‘’Kami menemui pengurus RT, tetapi lagi-lagi tidak ada nama-nama dalam daftar data calon pemilih,’’ ujarnya.
Tak cukup sampai di situ, Murti kembali melakukan penelusuran, hingga akhirnya berhasil menemukan beberapa nama sesuai data. Namun, ternyata orangnya sudah meninggal.
‘’Data ini saya temukan di Perumahan Puri Indah, tapi ternyata orangnya sudah meninggal. Saya semakin bingung,’’ ujar dia mengungkapkan perasaannya
waktu itu.
Lebih lanjut, dia sebenarnya sudah curiga dengan data pemilih yang sudah meninggal tersebut. Sebab, kode usia di NIK rata-rata tidak masuk akal. Ada yang kelahiran 1923, 1930, dan 1940-an.
‘’Bahkan ada yang usianya sudah seratus tahun lebih,’’ ujarnya terheran-heran.
Meski demikian, Murti terus berusaha mencari calon pemilih sesuai data yang dimiliki, hingga akhirnya pada titik frustasi karena tak kunjung menemukan.
Maklum, di saat teman sejawatnya sudah selesai melakukan pemutakhiran data dengan nama dan alamat yang jelas. Tapi dirinya sama sekali tidak menemukan nama-nama dari data yang dimiliki.
‘’Saya sempat merasa tidak enak, karena saya kan dibayar tapi yang saya coklit tidak ada semua,’’ keluhnya.
Karena sudah mencapai titik kulminasi itulah, dirinya sempat berpikiran hal yang aneh.
‘’Saya sempat terpikir ingin mencari nama-nama sesuai data, itu ke pemakaman kelurahan, lalu menempelkan kertas hasil coklit ke nisannya, tapi saya tidak berani. Saking sudah pusingnya saya,’’ ujarnya sembari bercanda.
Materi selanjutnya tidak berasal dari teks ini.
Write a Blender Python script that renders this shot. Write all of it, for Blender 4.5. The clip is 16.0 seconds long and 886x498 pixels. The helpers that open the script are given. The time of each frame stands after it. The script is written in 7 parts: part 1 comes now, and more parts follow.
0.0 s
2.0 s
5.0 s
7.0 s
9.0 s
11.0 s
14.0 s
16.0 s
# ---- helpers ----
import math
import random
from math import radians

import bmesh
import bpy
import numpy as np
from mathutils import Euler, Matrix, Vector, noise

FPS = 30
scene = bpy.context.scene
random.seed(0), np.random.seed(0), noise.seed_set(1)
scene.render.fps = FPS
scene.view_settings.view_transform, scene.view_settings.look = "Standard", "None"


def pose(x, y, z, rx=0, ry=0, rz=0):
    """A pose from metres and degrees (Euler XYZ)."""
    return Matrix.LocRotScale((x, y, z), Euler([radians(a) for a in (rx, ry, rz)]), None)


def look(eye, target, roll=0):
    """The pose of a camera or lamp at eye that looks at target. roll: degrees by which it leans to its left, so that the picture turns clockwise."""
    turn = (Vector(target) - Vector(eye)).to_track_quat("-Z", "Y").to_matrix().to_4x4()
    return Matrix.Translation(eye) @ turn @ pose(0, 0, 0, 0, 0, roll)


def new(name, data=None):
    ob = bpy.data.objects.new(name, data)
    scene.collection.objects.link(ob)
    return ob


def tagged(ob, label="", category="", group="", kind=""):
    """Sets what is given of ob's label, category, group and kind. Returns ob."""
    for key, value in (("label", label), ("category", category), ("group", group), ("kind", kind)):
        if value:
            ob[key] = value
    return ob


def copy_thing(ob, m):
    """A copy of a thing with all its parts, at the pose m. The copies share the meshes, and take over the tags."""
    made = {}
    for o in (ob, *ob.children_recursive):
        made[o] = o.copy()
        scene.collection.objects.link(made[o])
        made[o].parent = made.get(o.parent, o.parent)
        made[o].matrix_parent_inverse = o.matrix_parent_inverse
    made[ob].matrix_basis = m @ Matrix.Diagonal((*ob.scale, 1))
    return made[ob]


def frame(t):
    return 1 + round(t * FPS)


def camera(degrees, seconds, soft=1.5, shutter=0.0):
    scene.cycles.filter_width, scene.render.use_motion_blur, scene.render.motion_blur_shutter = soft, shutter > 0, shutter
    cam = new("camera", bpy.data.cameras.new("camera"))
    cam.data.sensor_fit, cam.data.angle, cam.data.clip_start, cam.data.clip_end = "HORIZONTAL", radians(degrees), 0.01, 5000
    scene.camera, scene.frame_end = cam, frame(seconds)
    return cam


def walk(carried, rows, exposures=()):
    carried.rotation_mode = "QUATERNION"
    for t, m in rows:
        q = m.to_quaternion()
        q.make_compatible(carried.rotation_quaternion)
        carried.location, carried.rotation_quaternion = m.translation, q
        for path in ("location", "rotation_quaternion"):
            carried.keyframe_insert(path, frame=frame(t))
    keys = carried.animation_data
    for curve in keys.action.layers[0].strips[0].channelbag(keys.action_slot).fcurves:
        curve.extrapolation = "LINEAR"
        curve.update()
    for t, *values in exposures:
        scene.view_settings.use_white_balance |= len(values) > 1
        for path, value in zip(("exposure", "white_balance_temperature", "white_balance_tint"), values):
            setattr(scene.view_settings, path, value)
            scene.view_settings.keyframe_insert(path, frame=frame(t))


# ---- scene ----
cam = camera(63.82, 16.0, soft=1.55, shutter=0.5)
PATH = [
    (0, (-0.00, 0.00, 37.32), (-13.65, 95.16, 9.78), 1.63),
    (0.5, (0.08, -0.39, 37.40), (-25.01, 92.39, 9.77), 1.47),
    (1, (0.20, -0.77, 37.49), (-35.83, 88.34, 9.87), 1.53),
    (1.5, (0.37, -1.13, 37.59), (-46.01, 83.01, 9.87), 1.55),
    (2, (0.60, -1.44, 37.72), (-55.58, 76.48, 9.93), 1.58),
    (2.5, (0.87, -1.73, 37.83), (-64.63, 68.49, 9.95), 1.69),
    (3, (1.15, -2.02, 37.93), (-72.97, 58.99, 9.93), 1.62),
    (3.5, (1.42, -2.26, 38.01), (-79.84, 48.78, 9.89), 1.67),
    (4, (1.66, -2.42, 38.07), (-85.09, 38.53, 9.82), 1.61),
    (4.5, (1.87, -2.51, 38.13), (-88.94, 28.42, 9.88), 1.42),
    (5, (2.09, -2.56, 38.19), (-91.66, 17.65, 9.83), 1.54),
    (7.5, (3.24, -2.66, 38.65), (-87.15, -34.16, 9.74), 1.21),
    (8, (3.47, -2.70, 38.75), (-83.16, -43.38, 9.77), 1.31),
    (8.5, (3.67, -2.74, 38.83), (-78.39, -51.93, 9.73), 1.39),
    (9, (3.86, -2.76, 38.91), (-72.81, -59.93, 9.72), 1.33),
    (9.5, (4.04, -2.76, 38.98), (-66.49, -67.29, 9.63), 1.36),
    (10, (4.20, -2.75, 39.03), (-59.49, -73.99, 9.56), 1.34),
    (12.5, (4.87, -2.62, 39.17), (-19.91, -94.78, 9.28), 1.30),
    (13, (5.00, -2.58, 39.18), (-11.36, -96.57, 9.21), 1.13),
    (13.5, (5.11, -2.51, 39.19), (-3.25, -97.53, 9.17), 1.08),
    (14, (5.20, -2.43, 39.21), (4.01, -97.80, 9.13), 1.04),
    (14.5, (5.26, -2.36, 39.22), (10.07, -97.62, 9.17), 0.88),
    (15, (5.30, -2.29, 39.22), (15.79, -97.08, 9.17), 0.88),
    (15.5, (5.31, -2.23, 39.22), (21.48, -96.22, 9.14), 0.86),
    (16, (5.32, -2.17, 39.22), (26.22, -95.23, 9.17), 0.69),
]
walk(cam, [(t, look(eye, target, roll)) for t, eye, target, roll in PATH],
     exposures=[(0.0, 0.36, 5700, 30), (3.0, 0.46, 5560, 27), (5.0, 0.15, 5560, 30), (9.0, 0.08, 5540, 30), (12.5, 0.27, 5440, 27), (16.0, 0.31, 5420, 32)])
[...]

Berakhir dari titik kulminasi itulah, akhirnya persoalan tidak masuk akal ini sampai juga ke telinga KPUK dan Bawaslu Tuban.
Setelah digeber rapat bersama, bahkan dengan anggota Bawaslu Jatim, saat ini Murti sudah cukup lega dan tinggal menunggu keputusan dari KPU dan Bawaslu.
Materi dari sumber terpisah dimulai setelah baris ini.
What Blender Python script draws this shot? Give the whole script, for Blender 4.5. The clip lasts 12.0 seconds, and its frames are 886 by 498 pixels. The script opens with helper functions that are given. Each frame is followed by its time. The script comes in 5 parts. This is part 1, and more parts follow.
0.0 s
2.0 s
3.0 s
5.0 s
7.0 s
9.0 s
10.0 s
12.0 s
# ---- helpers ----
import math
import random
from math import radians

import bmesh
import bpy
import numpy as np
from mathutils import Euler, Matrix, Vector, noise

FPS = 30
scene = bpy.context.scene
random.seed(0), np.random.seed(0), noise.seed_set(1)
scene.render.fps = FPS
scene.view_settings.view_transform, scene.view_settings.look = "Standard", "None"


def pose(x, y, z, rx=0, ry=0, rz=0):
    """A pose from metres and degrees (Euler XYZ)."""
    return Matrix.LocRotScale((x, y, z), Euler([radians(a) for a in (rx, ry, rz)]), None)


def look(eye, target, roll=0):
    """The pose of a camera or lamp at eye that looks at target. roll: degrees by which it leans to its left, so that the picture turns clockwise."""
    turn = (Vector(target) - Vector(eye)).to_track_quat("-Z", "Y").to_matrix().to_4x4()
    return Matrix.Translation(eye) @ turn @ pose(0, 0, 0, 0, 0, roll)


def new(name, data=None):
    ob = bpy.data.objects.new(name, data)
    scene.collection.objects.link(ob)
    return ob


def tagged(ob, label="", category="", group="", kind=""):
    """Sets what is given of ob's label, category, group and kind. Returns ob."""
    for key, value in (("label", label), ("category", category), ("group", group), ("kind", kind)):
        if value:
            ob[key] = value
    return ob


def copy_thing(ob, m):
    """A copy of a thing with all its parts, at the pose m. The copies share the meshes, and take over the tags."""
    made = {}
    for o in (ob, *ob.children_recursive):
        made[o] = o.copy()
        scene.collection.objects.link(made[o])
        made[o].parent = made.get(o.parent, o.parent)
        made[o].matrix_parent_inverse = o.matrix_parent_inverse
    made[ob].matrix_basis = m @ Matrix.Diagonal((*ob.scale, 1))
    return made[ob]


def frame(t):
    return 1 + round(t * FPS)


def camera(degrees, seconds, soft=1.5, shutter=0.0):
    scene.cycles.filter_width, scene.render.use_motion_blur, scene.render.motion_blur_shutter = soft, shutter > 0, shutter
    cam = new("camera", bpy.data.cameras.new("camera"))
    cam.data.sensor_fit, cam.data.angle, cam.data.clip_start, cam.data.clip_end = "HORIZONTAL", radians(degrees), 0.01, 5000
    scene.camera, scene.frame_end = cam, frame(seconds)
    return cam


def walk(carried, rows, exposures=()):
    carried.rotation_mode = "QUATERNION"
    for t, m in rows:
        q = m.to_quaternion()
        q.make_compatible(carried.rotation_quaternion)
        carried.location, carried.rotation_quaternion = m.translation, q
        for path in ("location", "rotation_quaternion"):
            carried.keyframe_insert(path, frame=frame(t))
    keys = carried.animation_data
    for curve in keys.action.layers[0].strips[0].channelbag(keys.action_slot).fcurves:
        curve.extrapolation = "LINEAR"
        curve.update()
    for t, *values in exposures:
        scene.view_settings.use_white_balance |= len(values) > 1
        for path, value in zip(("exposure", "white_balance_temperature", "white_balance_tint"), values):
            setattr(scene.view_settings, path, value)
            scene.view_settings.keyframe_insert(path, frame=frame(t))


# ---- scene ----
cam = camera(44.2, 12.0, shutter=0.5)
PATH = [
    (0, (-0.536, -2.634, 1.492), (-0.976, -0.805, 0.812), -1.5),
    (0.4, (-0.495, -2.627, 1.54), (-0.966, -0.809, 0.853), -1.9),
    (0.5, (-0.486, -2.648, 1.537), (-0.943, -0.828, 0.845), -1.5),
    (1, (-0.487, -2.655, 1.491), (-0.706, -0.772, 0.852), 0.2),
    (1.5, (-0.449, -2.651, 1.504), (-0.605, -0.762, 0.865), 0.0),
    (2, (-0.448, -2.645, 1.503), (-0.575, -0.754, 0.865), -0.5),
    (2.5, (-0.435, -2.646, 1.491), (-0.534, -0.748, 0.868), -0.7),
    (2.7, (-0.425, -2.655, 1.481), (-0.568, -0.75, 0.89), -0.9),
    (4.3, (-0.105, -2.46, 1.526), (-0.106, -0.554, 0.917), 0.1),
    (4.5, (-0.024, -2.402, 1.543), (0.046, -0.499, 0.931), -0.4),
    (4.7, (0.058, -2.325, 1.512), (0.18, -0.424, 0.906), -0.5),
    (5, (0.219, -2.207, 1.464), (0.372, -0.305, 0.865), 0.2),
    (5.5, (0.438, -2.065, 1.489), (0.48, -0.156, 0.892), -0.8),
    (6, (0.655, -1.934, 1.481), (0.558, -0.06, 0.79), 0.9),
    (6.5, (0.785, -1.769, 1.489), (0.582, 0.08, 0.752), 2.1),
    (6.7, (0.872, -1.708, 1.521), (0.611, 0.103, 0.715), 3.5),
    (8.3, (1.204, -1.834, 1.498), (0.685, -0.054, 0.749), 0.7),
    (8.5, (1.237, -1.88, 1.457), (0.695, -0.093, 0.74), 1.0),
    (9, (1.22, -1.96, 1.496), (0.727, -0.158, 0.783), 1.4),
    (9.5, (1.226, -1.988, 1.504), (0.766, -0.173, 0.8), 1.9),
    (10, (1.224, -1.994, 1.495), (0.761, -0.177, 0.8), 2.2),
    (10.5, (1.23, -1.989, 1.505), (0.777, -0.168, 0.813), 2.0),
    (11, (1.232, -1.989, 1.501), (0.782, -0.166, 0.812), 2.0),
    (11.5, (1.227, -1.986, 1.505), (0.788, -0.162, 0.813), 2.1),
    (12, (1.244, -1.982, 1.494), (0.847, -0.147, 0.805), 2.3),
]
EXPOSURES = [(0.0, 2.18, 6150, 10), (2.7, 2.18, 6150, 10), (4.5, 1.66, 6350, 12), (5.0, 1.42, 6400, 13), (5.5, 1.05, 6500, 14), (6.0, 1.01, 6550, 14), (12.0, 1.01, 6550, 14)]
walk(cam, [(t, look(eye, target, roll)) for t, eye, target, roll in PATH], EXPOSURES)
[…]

Ketua PPS Latsari Siswanto mengatakan, untuk TPS 23 jumlah keseluruhan pemilih sebanyak 279, termasuk Murti Ningsih, selaku pantarlih bersama suami. Sebetulnya, kata dia, Murti dan suaminya juga bukan warga RT setempat, melainkan warga RT 2/RW 2. Namun, dalam penempatan TPS masuk di TPS 23.